Back in ancient times it was Tāwhaki who brought the Bittern and other types of birds down from the heavens. Although Tāwhaki was not a god he was revered by Māori and Polynesian ancestors and was understood to possess many powers.
After noticing that the tail feathers of certain sacred birds in the heavens were being worn as head plumes by the gods, he decided to ascend to the upper heavens with the desire to obtain some of the lesser birds including the Matuku. He brought them back to this world to produce plumes for his wife and to also announce the arrival of summer.

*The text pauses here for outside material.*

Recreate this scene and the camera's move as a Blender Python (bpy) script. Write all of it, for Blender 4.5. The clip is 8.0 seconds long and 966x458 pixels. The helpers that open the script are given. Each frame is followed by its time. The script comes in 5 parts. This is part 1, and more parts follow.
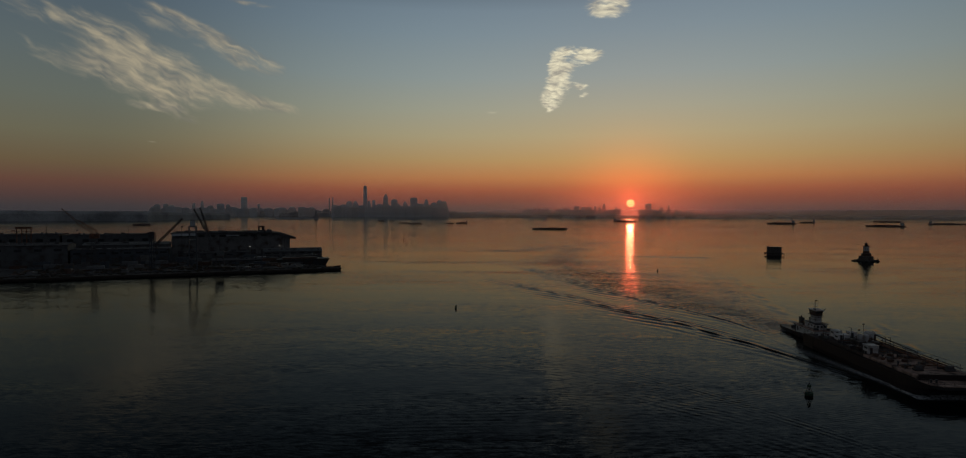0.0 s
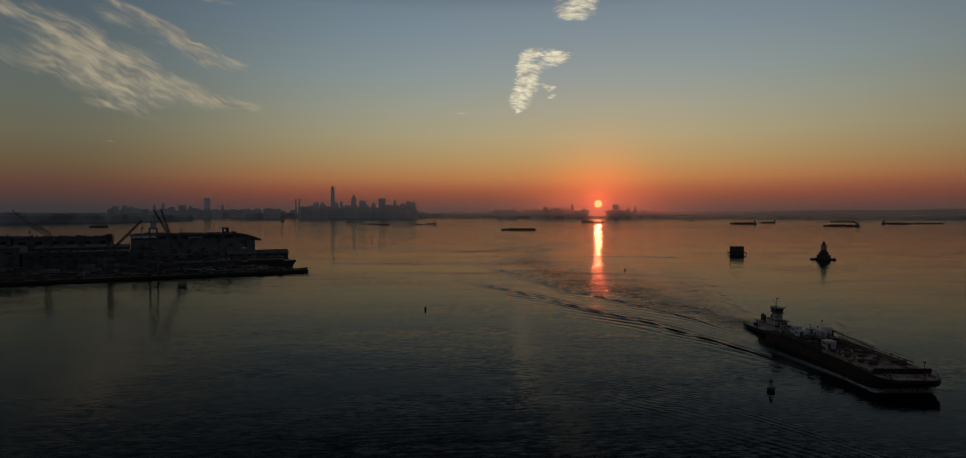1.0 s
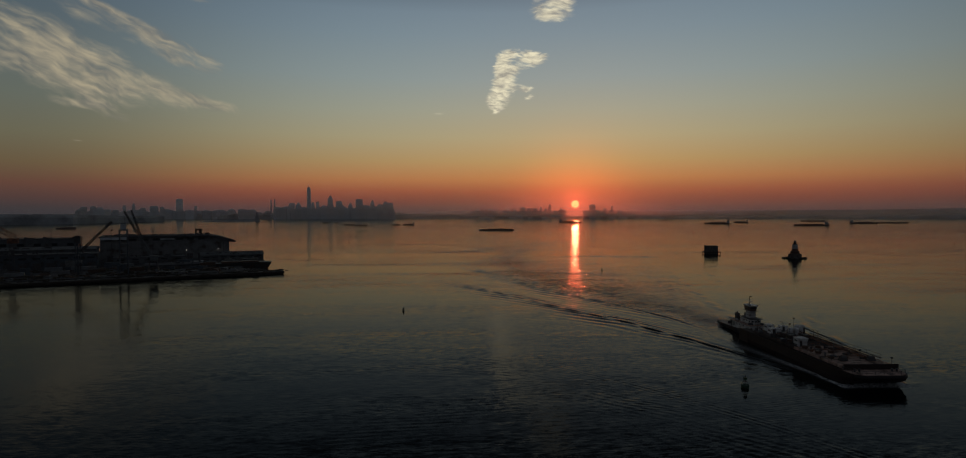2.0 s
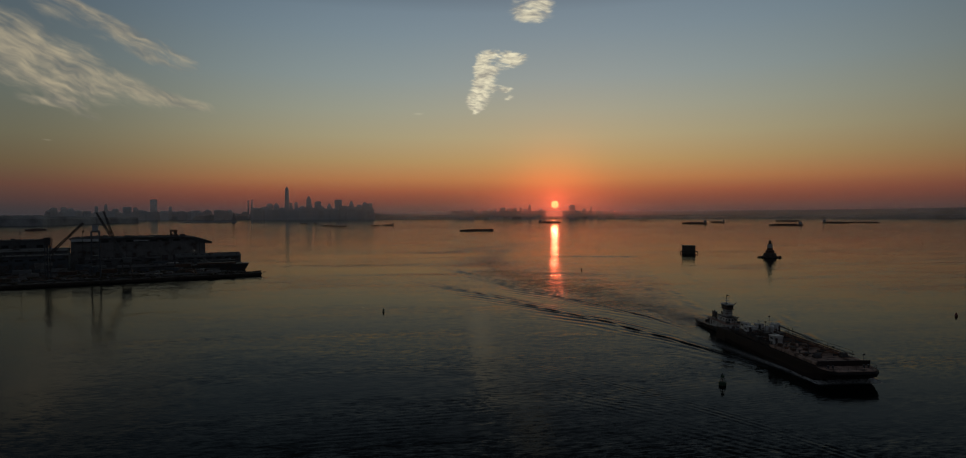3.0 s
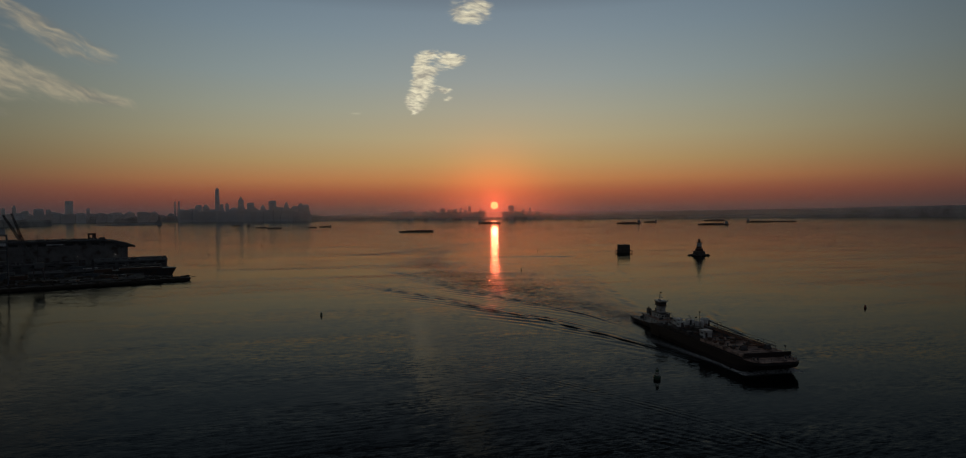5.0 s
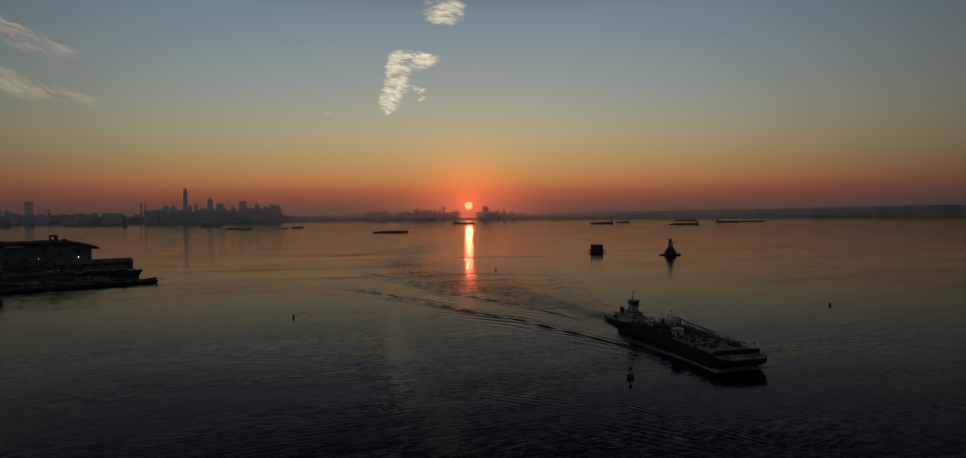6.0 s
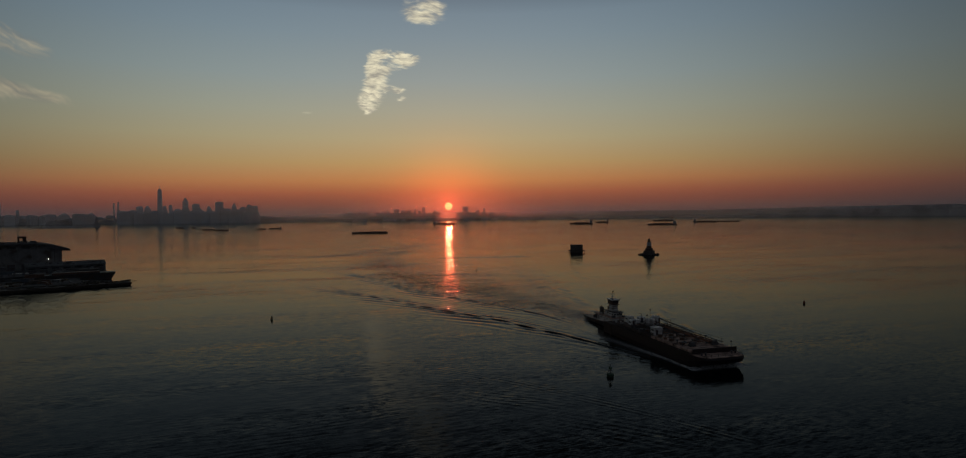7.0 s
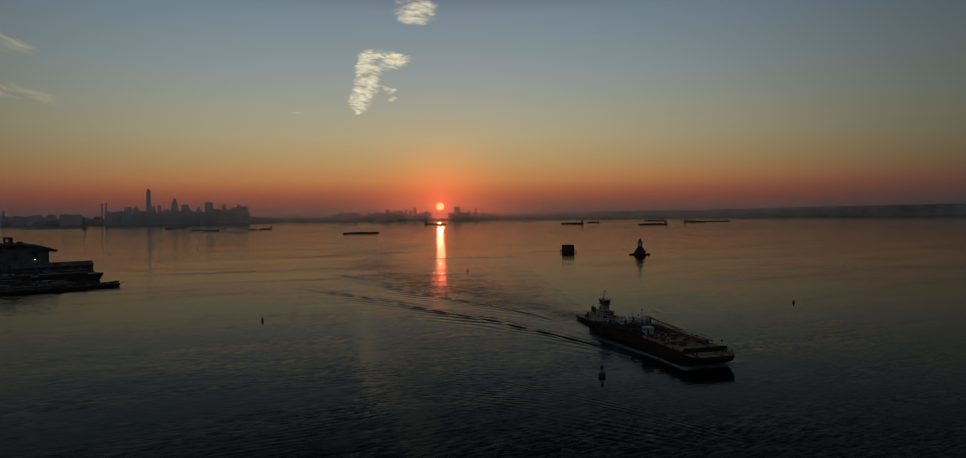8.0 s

Later the Bittern was brought to Aotearoa by Turi who was the captain of the Aotea canoe. The Bittern had acted as a guardian for his village back in Eastern Polynesia and so he brought it with him for that same purpose. He settled in South Taranaki on the west coast of the North Island and became renowned as a great gardener in that area. To protect the pā (village) while he and his people worked the land, Turi left the Bittern on guard and if there was any sign of danger the Bittern would call out “Hū, hū, hū” to warn the arrival of any intruders. To enhance the power of his Bittern, Turi would recite certain karakia (incantations) which would compel the Bittern to call continuously making out to the enemy that the pā was occupied and guarded.
The Bittern is a solitary swamp dweller and is found in New Zealand, parts of Australia and New Caledonia. It is a protected species in New Zealand but is now rarely seen due to the drainage and destruction of its habitat along with the effects of introduced predators. When it feels threatened it will keep perfectly still making itself look like a stump of a tree in the typical stance with its head pointing skywards and therefore becomes easy prey. Even though it is a fairly secretive bird its mysterious call is still sometimes heard resounding from the marshland on a calm night.
Todd attended Te Aute Boys College in Hawkes Bay from 1987 to 1991 and quickly excelled in art. In 1995, he completed the Diploma of Art, Craft and Māori Design at Waiariki Institute of Technology in Rotorua; he majored in woodcarving/sculpture and graduated with honours. It was during this time that he met Roi Toia, who was teaching there. Roi, impressed with his talent, invited Todd to apprentice with him. They continue to work together, but Todd has forged his own style and direction in carving, with commissioned pieces residing in collections in the United States, Canada, Australia and the Netherlands. He participated in Kiwa: Pacific Connections (2003) in Vancouver, Canada.